Mini-batch within train loop

Long story short, I cannot modify the input batch size of 128 of my data loader. When I do:

for batch_idx, o_t in enumerate(train_loader):
    o_t = o_t.to(device)
    y = model(o_t)

I get a CUDA out of memory error.

To get around this, I tried the following:

for batch_idx, o_t in enumerate(train_loader):
    mini_batch_size = 16
    y = []
    for mini_batch_idx in range(int(128/mini_batch_size)):
        start, end = mini_batch_idx*mini_batch_size, (mini_batch_idx+1)*mini_batch_size
        o_t_mini = o_t[start:end]
        o_t_mini = o_t_mini.to(device)

        y_mini = model(o_t_mini)

        o_t_mini, y_mini = o_t_mini.cpu(), y_mini.cpu()

        y.append(y_mini)

y = torch.cat(y, dim=0)

However, this does not help either, and I observe that GPU memory usage increases linearly after each forward pass, and not after the tensors are moved to the device. Moving the tensors back to cpu has no effect on GPU memory, either.
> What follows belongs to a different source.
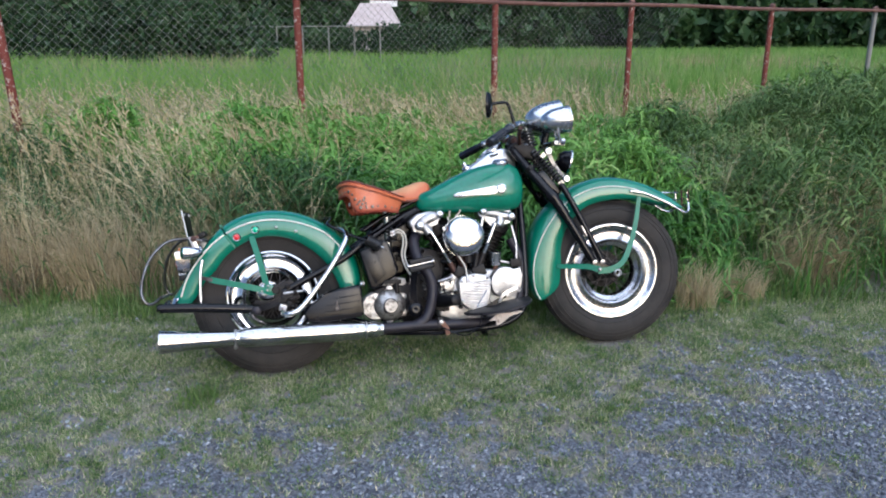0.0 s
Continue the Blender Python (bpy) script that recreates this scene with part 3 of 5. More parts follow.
RAIL_Z = 1.74
for i in (-4.5, -3.4, -2.3, -1.18, 0, 1.08, 2.02, 3.23, 4.34, 5.4, 6.4, 7.4, 8.0):
    p = P0 + STEP * i
    lean = -0.07 if i == -1.18 else 0.0
    bm = ring_tube(bmnew(), [p + Vector((0, 0, -0.1)), p + Vector((lean * 0.4, 0, 0.9)), p + Vector((lean, 0.01, RAIL_Z + 0.03))], 0.036, 12)
    post = part("post", bm, POST_PAINT if i < 4 else WIRE, fence, "flaking red painted steel post" if i < 4 else "bare grey weathered steel post")
    bm = ring_tube(bmnew(), [p + Vector((lean, 0.01, RAIL_Z + 0.02)), p + Vector((lean, 0.01, RAIL_Z + 0.05)), p + Vector((lean, 0.01, RAIL_Z + 0.075))], [0.043, 0.04, 0.012], 12)
    part("post_cap", bm, RAIL_RUST, post)
sag = [P0 + STEP * (i * 0.5) + Vector((0, -0.02, RAIL_Z + 0.012 * math.sin(i * 1.7))) for i in range(-9, 17)]
part("top_rail", ring_tube(bmnew(), sag, 0.024, 8), RAIL_RUST, fence, "rust-brown steel top rail")
d = STEP.normalized()
length, zt, zb, pitch = STEP.length * 6.1, RAIL_Z - 0.01, 0.3, 0.075
start = P0 - STEP * 4.3 + Vector((0, 0.045, 0))
wv, wf = [], []
for k in range(int((length + 1.6) / pitch)):
    for sgn in (1, -1):
        s0 = k * pitch - (1.5 if sgn > 0 else 0)
        a, b = start + d * s0 + Vector((0, 0, zb)), start + d * (s0 + sgn * (zt - zb)) + Vector((0, 0, zt))
        off = Vector((0, 0.002 * sgn, 0))
        t = (b - a).normalized()
        n1 = t.cross(Vector((0, 1, 0))).normalized() * 0.0014
        n2 = Vector((0, 0.0014, 0))
        i0 = len(wv)
        for q in (a + off, b + off):
            wv += [q + n1, q + n2, q - n1, q - n2]
        wf += [(i0 + j, i0 + (j + 1) % 4, i0 + 4 + (j + 1) % 4, i0 + 4 + j) for j in range(4)]
tagged(mesh_object("chain_link_mesh", wv, wf, WIRE, fence), "galvanised diamond wire mesh", kind="stuff")

# ---- distance: woods, bushes, shed, far fence ----
def leaf_cloud(r, centre, radii, n, size):
    """Small leaf clumps near the skin of an uneven crown: quads."""
    u = r.normal(size=(n, 3))
    u /= np.linalg.norm(u, axis=1)[:, None]
    lump = 1 + 0.25 * np.sin(u[:, 0] * 5 + centre[0]) * np.cos(u[:, 2] * 6 + centre[1]) + 0.15 * np.sin(u[:, 1] * 11)
    p = np.array(centre) + u * np.array(radii) * (lump * r.uniform(0.55, 1.05, n) ** 0.6)[:, None]
    a, b = r.normal(size=(n, 3)), r.normal(size=(n, 3))
    a /= np.linalg.norm(a, axis=1)[:, None]
    b -= a * (a * b).sum(1)[:, None]
    b /= np.linalg.norm(b, axis=1)[:, None]
    s = (size * r.uniform(0.5, 1.3, n))[:, None]
    return np.stack([p - a * s, p - b * s * 0.6, p + a * s, p + b * s * 0.6], 1).reshape(-1, 3)


def woods(name, spots, seed, size, leaves, mat, label):
    r = np.random.default_rng(seed)
    v = np.concatenate([leaf_cloud(r, c, rad, leaves, size) for c, rad in spots])
    ob = array_object(name, v, np.arange(len(v)).reshape(-1, 4), mat)
    return tagged(ob, label, "woods", kind="stuff")


r = np.random.default_rng(31)
spots = []
for i in range(95):
    x = -75 + i * 1.75 + r.uniform(-1, 1)
    y = 82 + r.uniform(0, 12)
    h = r.uniform(11, 17)
    if -9.5 < x < -3:
        h = 7
    spots.append(((x, y, h * 0.6), (r.uniform(2.6, 4.6), 2.5, h * 0.6)))
    spots.append(((x + r.uniform(-1, 1), y - 3, 2.0), (3.0, 1.5, 2.6)))
woods("far_woods", spots, 32, 0.74, 640, WOODS, "dark green woodland at the end of the field")
spots = [((-19 + i * 1.1 + r.uniform(-0.5, 0.5), 40 + r.uniform(0, 4), r.uniform(0.8, 1.7)), (r.uniform(0.9, 1.7), 1.2, r.uniform(1.3, 2.4))) for i in range(9)]
spots += [((-32 + i * 1.6, 44 + r.uniform(0, 5), 2.8), (2.4, 2, 3.8)) for i in range(11)]
woods("dark_bushes", spots, 33, 0.20, 800, WOODS, "dark leafy bushes at the field edge")
woods("rounded_hedge", [((-4.0 + i * 0.8, 56, 1.1), (1.0, 0.9, 1.2)) for i in range(7)] + [((-10 + i * 1.1, 60, 0.9), (1.0, 0.8, 1.1)) for i in range(7)], 34, 0.15, 600, WOODS, "rounded dark green hedge beside the shed")
spots = [((-90 + i * 5 + r.uniform(-2, 2), -48 - r.uniform(0, 10), 2.2), (r.uniform(2, 4), 3, r.uniform(2.0, 6.5))) for i in range(36) if i % 5 != 3]
woods("woods_behind", spots, 35, 0.5, 260, WOODS, "dark trees along the far side of the lane")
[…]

Any ideas why this is the case, and how I could get around this? Thanks!

Is this a very massive model? You may want to try with a simple toy module such as nn.Conv2d and check if it still crashes. Most of the GPU memory may be taken by the model, not the data

I see. But I don’t understand why it would increase with every forward pass – shouldn’t it remain constant once the model parameters have been initialized?

Unfortunately, I don’t remember why, but I also found in the past that the memory would increase for the first couple of epochs before stabilizing.

The increase in memory is expected, since you are storing each y_mini output in y alone with the complete computation graphs.
If you want to reduce the memory usage, you could e.g. calculate the loss and gradients using y_mini.
This would free the intermediate tensors (needed to calculate the gradients), as they are currently all stored on the GPU.